A good while ago I looked at Uniscribe which is Microsoft’s API for rendering complex scripts. I don’t doubt that it’s powerful as the API looks fairly impenetrable.

ICU has a small .NET application (genicuwrapper.exe) which generates a C# class file which contains a complete set of P/Invoke function signatures for the accessible functions in icuuc\d\d.dll.

genicuwrapper uses the cygwin C++ pre-processor (cpp) so first task is to install Cygwin. Cygwin does have a nice (once you’re used to it) setup program. You can run it from the web and have it connect directly to, and install directly from, mirror sites. When you get to the Select Packages page of the installer you need to make sure that “gcc-core” and “gcc-g++” are checked. In the search textbox type “gcc”, expand the “devel” category and then click the circular arrows icon to set them to selected for installation. After installation was complete I then had to add the bin sub-folder of the cygwin installation folder to my system path.

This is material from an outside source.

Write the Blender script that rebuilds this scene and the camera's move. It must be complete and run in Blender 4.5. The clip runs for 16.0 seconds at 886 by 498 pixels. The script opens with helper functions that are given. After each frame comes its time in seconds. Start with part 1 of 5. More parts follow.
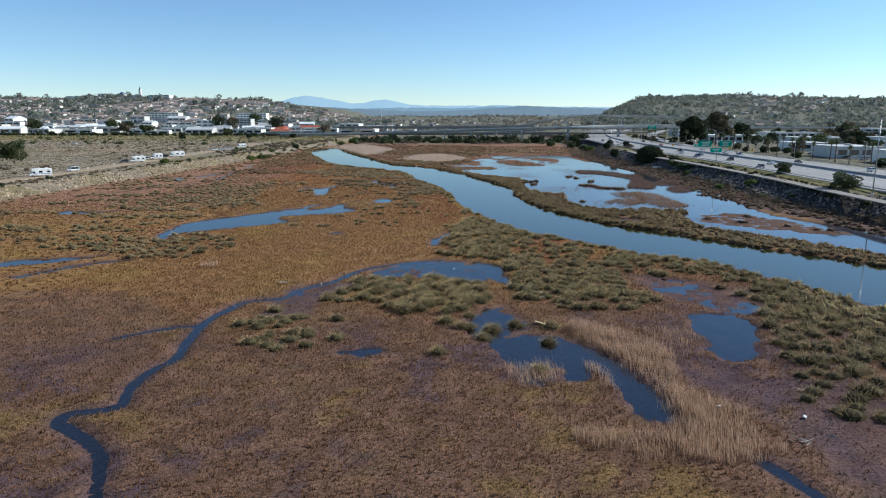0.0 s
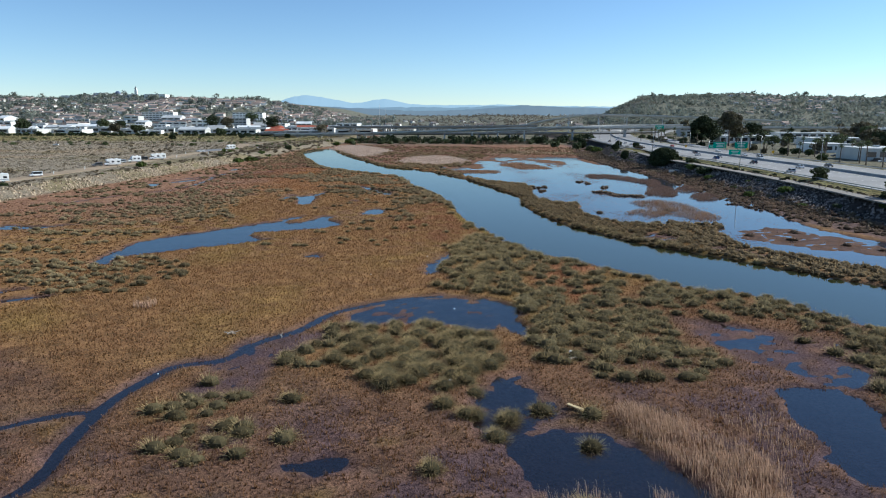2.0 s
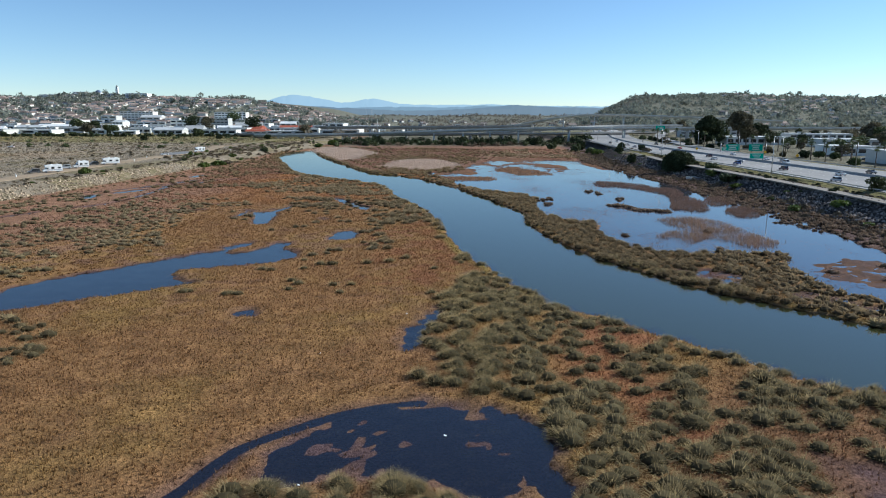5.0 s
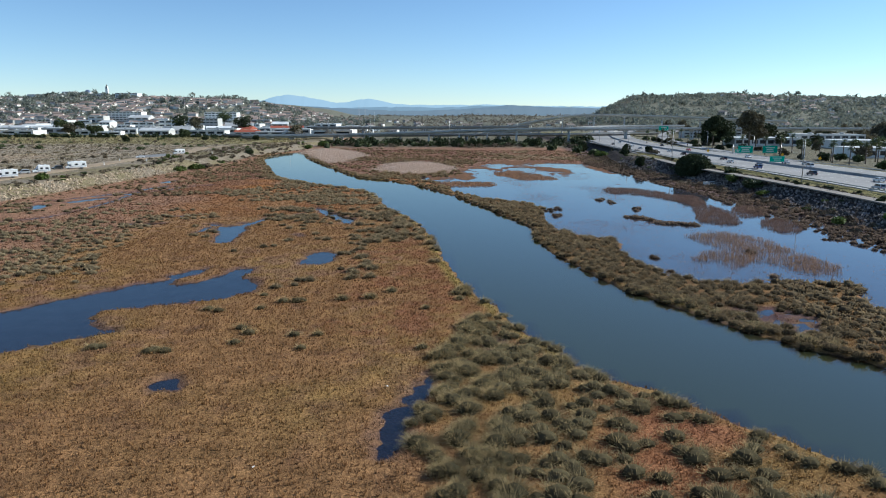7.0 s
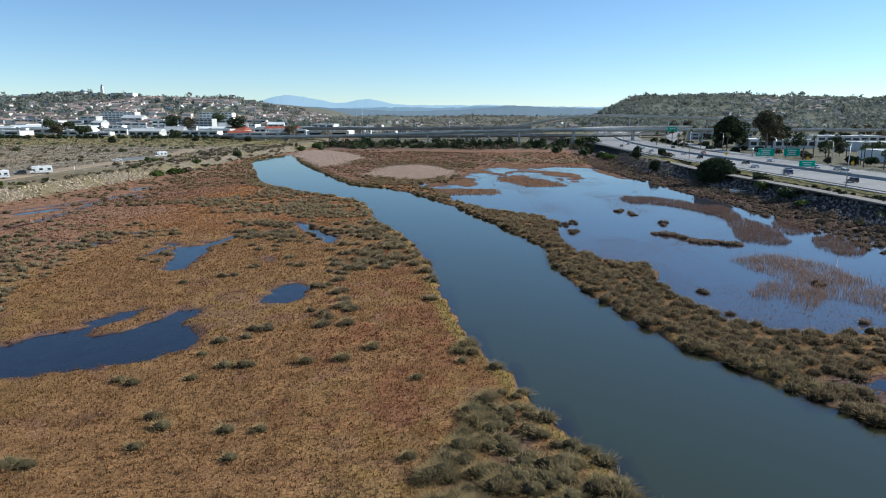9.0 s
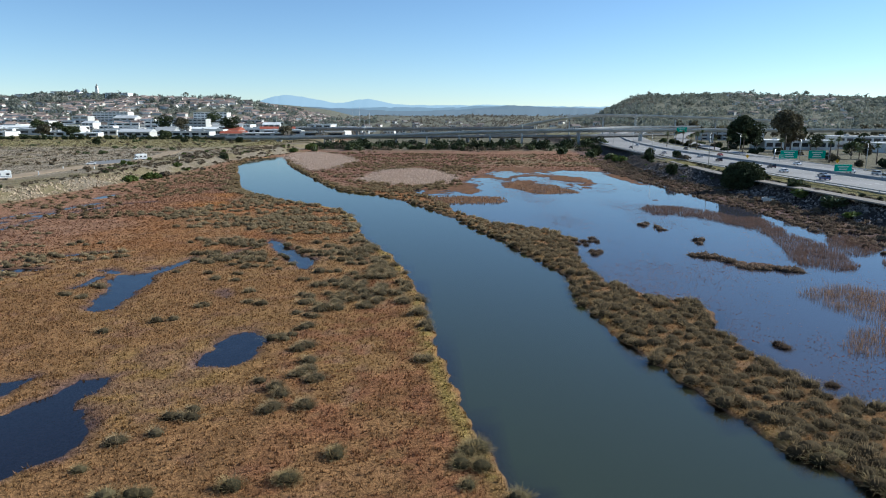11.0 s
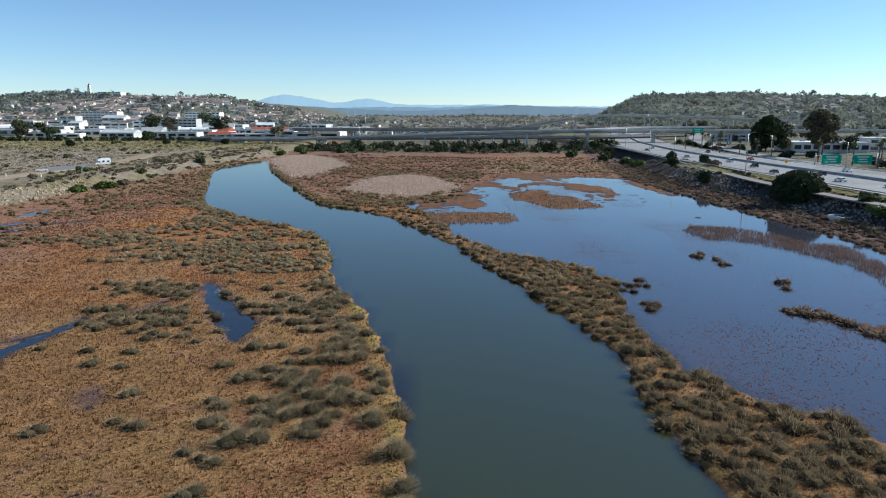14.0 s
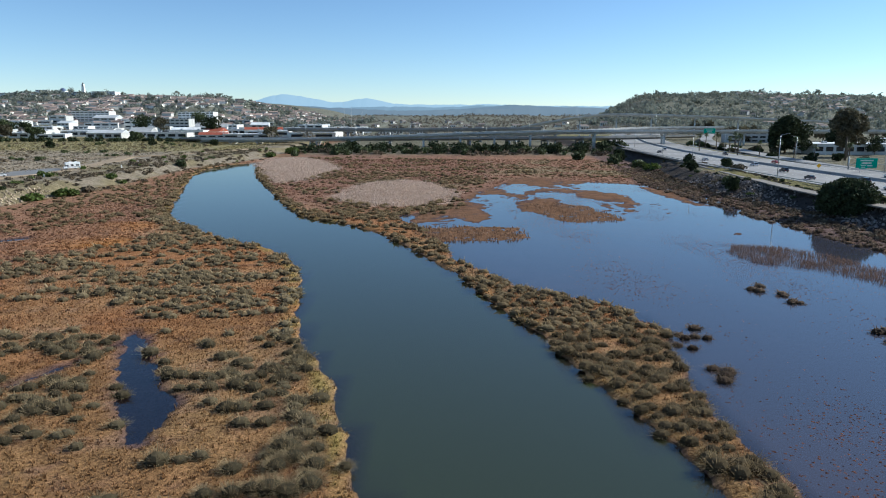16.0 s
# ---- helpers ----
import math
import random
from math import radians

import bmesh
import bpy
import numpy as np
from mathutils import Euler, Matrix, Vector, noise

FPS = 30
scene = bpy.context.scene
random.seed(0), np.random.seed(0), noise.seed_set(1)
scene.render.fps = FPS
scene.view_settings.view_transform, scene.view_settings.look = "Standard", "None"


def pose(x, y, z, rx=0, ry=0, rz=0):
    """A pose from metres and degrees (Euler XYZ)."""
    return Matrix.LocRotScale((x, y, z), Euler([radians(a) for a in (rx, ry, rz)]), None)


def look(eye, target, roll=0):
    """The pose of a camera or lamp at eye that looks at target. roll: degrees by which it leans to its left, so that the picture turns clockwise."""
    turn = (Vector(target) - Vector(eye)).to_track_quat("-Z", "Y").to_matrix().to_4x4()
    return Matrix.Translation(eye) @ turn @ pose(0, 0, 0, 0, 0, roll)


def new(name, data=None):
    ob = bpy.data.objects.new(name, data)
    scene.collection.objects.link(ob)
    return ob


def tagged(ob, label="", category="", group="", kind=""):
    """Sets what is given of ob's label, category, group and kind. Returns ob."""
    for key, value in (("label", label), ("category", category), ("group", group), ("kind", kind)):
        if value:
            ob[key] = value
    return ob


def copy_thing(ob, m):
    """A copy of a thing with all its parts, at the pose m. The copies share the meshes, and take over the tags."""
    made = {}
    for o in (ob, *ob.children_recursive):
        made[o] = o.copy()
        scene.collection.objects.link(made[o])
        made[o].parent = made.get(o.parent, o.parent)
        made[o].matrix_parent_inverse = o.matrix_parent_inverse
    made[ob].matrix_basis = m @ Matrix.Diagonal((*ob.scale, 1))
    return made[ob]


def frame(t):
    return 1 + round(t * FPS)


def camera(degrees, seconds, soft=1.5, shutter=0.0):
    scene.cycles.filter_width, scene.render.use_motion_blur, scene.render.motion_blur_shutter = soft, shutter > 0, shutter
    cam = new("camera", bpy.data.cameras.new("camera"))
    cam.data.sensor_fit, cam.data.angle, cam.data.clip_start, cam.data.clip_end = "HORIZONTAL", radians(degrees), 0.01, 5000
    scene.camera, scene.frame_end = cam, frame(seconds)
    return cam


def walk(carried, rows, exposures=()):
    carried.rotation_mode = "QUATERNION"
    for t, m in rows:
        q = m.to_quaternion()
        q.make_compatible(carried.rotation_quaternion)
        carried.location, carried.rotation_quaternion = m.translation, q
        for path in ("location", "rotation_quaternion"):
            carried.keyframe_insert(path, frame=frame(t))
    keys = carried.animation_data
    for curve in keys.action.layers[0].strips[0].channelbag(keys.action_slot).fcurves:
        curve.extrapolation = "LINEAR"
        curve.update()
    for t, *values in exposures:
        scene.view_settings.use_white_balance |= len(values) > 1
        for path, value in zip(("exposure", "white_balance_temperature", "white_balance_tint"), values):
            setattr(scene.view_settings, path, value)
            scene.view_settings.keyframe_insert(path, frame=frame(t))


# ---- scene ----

My first attempt using Windows 2003 Server ended in failure because of a “NTVDM encountered a hard error”. The cure for this – other than requesting a hot fix from Microsoft – was to concatenate all of the ICU header files into a single header file, copy it to my cygwin home directory and execute cpp from the bash shell.

Having got this far the next hurdle was working out how to call the externalized C functions from within a safe block, compile with appropriate switches for calling into unmanaged code and convert between C structures and string types and CLR equivalents. It is also clunky from the perspective of not working with objects. All tedious and requiring of much reading.

Having done some further reading I decided to go back to the method employed in icu4net: write a C++ CLI/R wrapper class and then use the wrapper objects and methods from C#. This still requires some understanding of type marshaling between the unmanaged code and the wrapper but I eventually found several good resources for that: Managed C++ Wrapper For Unmanaged Code, How To: Marshal ANSI Strings Using C++ Interop, Using C++ Interop (Implicit PInvoke), and Chapter 8 of Pro .NET Performance.

What does all this effort allow me to do? Given a plain text string and a locale I can split the string into constituent “words” according to the Unicode Text Segmentation rules. It even works for Chinese, Japanese, Korean and Thai.

我和伊朗伊斯蘭共和國建立了一種牢不可破的關係,因為伊朗真的是我的第二故鄉。

is segmented (using *) as

我*和*伊朗*伊斯蘭*共和國*建立*了*一種*牢不可破*的*關係*,*因為*伊朗*真的是*我的*第二*故鄉*。